The “enhanced” truck inspections involved checking tail lights, tires and other mechanical safety indicators. Troopers could ask to see inside a truck but could not require the driver to comply. The checks were on top of the advanced security screening done by U.S. Custom and Border Protection officers at ports of entry.

The delays led truckers to protest, waiting up to 12 hours in line in Mexico to cross into Texas. Texas lost an estimated $470 million a day, according to the Texas economic consulting firm The Perryman Group.

The inspections also disrupted supply chains and produce deliveries, prompting a backlash from Texas Agriculture Commissioner Sid Miller.

The truck-traffic delays ended April 15 after Abbott said he had reached “historic” agreements with each of the four governors of Mexican states bordering Texas.

“At the end of the day this is not a coordinated strategy, said Tony Payan, director of the U.S.-Mexico Center at Rice University’s Baker Institute.

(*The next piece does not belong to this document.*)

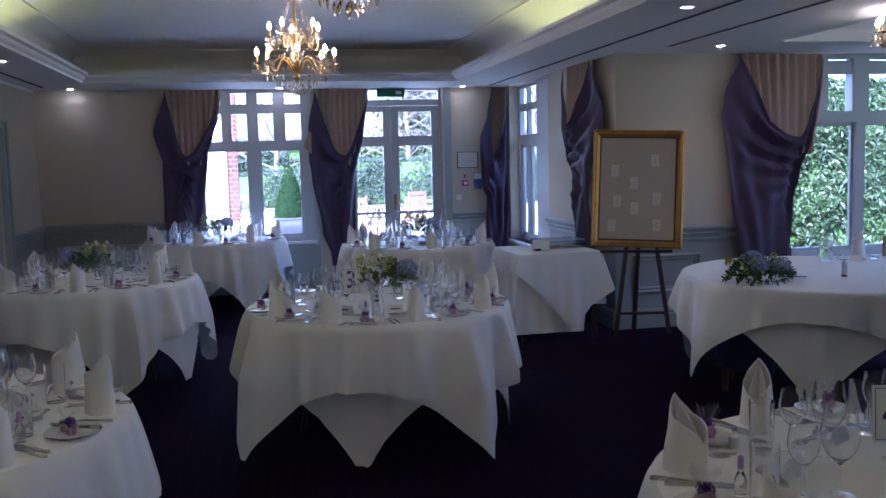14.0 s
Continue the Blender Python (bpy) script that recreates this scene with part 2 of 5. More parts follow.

“The five states are not working together on a single strategy. All of them are responding separately and differently to the problem and the federal governments are not involved. And civil society, in the case of Mexico in cities like Juarez, Reynosa or Laredo, are not really engaged,” Payan said.

Even so, Payan says the rare face-to-face meetings between border governors could be beneficial.

“I hope that now that they’ve developed personal relationships, they can use that as a trampoline to get Abbott to be serious, not just political, and to create a regional strategy for all of them,”said Payan.

Political analysts caution that could change as Abbott’s reelection campaign heats up and the border remains a reliably hot-button issue.

In the meantime, some of the Mexican governors are moving quickly to build on their first meetings with Abbott.

“I hope to have this relationship in the medium and long term,” said Chihuahua Gov. Campos.

Nuevo Leon Gov. Garcia is quickly following up with another visit to Texas that includes stops in Austin, Dallas and Houston this week to talk about trade and business opportunities in his state.

“The relationship with Texas is better than ever,” he said.